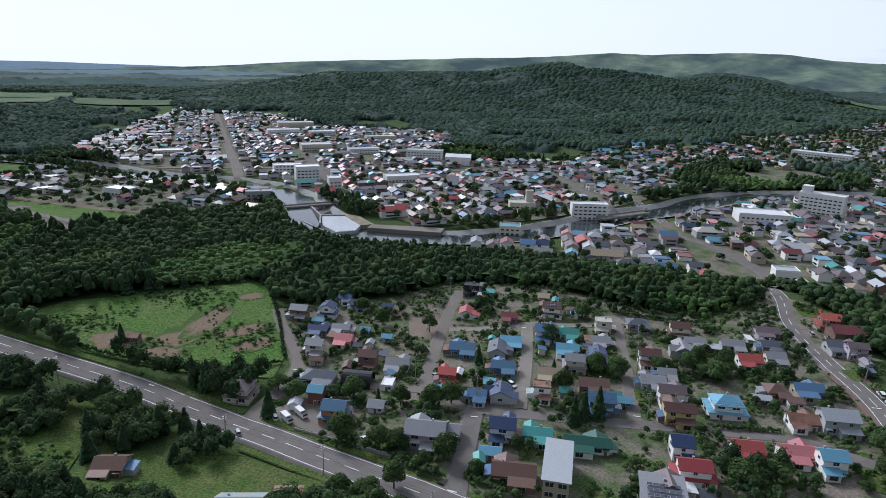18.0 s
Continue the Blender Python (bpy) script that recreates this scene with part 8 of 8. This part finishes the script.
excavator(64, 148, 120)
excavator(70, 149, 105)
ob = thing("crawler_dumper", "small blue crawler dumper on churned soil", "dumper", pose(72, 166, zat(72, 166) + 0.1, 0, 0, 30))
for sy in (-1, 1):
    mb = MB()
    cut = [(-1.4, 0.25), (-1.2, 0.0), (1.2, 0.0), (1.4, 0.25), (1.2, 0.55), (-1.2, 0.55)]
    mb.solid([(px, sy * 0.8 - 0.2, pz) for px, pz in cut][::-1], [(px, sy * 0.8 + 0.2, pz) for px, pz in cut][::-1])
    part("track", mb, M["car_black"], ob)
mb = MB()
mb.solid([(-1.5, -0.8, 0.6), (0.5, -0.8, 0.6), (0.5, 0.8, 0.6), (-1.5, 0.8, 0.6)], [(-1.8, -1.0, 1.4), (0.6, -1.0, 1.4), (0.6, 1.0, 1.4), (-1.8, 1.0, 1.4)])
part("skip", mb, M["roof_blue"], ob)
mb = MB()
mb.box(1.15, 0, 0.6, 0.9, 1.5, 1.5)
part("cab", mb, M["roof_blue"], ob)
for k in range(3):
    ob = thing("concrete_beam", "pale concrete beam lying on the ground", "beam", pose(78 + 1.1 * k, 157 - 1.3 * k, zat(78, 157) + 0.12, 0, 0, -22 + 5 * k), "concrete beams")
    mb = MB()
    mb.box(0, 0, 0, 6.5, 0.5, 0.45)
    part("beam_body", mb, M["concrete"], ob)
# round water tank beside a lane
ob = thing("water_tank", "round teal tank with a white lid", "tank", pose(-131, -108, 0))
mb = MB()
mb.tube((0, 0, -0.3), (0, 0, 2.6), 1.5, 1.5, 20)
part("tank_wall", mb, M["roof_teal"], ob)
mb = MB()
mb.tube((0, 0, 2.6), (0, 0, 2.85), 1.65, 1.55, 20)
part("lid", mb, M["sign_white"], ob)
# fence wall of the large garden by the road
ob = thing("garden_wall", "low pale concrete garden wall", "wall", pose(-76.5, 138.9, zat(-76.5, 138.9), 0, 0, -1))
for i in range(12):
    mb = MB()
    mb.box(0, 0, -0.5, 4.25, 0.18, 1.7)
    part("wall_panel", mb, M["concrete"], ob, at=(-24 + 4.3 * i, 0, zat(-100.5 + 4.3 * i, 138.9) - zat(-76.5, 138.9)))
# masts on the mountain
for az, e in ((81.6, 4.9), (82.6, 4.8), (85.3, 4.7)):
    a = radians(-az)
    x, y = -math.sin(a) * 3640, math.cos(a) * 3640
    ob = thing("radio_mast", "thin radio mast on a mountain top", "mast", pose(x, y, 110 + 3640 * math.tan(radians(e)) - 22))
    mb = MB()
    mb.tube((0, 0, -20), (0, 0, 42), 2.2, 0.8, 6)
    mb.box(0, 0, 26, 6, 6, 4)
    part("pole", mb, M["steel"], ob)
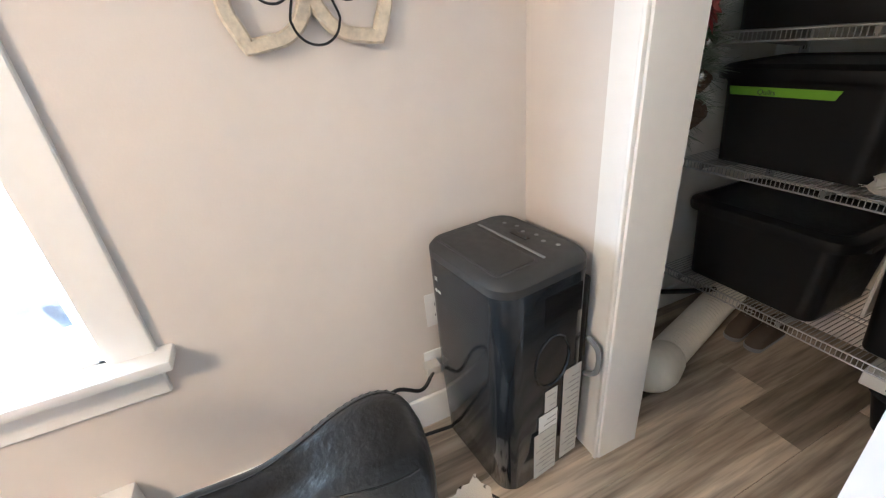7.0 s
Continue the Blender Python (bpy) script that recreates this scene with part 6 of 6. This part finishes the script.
□ □ □
EXERCISE PROMPT: Copy the whole of the material above exactly, but not its images.

SOLUTION TO THE PROBLEM:
18.0 s
Continue the Blender Python (bpy) script that recreates this scene with part 8 of 8. This part finishes the script.
excavator(64, 148, 120)
excavator(70, 149, 105)
ob = thing("crawler_dumper", "small blue crawler dumper on churned soil", "dumper", pose(72, 166, zat(72, 166) + 0.1, 0, 0, 30))
for sy in (-1, 1):
    mb = MB()
    cut = [(-1.4, 0.25), (-1.2, 0.0), (1.2, 0.0), (1.4, 0.25), (1.2, 0.55), (-1.2, 0.55)]
    mb.solid([(px, sy * 0.8 - 0.2, pz) for px, pz in cut][::-1], [(px, sy * 0.8 + 0.2, pz) for px, pz in cut][::-1])
    part("track", mb, M["car_black"], ob)
mb = MB()
mb.solid([(-1.5, -0.8, 0.6), (0.5, -0.8, 0.6), (0.5, 0.8, 0.6), (-1.5, 0.8, 0.6)], [(-1.8, -1.0, 1.4), (0.6, -1.0, 1.4), (0.6, 1.0, 1.4), (-1.8, 1.0, 1.4)])
part("skip", mb, M["roof_blue"], ob)
mb = MB()
mb.box(1.15, 0, 0.6, 0.9, 1.5, 1.5)
part("cab", mb, M["roof_blue"], ob)
for k in range(3):
    ob = thing("concrete_beam", "pale concrete beam lying on the ground", "beam", pose(78 + 1.1 * k, 157 - 1.3 * k, zat(78, 157) + 0.12, 0, 0, -22 + 5 * k), "concrete beams")
    mb = MB()
    mb.box(0, 0, 0, 6.5, 0.5, 0.45)
    part("beam_body", mb, M["concrete"], ob)
# round water tank beside a lane
ob = thing("water_tank", "round teal tank with a white lid", "tank", pose(-131, -108, 0))
mb = MB()
mb.tube((0, 0, -0.3), (0, 0, 2.6), 1.5, 1.5, 20)
part("tank_wall", mb, M["roof_teal"], ob)
mb = MB()
mb.tube((0, 0, 2.6), (0, 0, 2.85), 1.65, 1.55, 20)
part("lid", mb, M["sign_white"], ob)
# fence wall of the large garden by the road
ob = thing("garden_wall", "low pale concrete garden wall", "wall", pose(-76.5, 138.9, zat(-76.5, 138.9), 0, 0, -1))
for i in range(12):
    mb = MB()
    mb.box(0, 0, -0.5, 4.25, 0.18, 1.7)
    part("wall_panel", mb, M["concrete"], ob, at=(-24 + 4.3 * i, 0, zat(-100.5 + 4.3 * i, 138.9) - zat(-76.5, 138.9)))
# masts on the mountain
for az, e in ((81.6, 4.9), (82.6, 4.8), (85.3, 4.7)):
    a = radians(-az)
    x, y = -math.sin(a) * 3640, math.cos(a) * 3640
    ob = thing("radio_mast", "thin radio mast on a mountain top", "mast", pose(x, y, 110 + 3640 * math.tan(radians(e)) - 22))
    mb = MB()
    mb.tube((0, 0, -20), (0, 0, 42), 2.2, 0.8, 6)
    mb.box(0, 0, 26, 6, 6, 4)
    part("pole", mb, M["steel"], ob)
7.0 s
Continue the Blender Python (bpy) script that recreates this scene with part 6 of 6. This part finishes the script.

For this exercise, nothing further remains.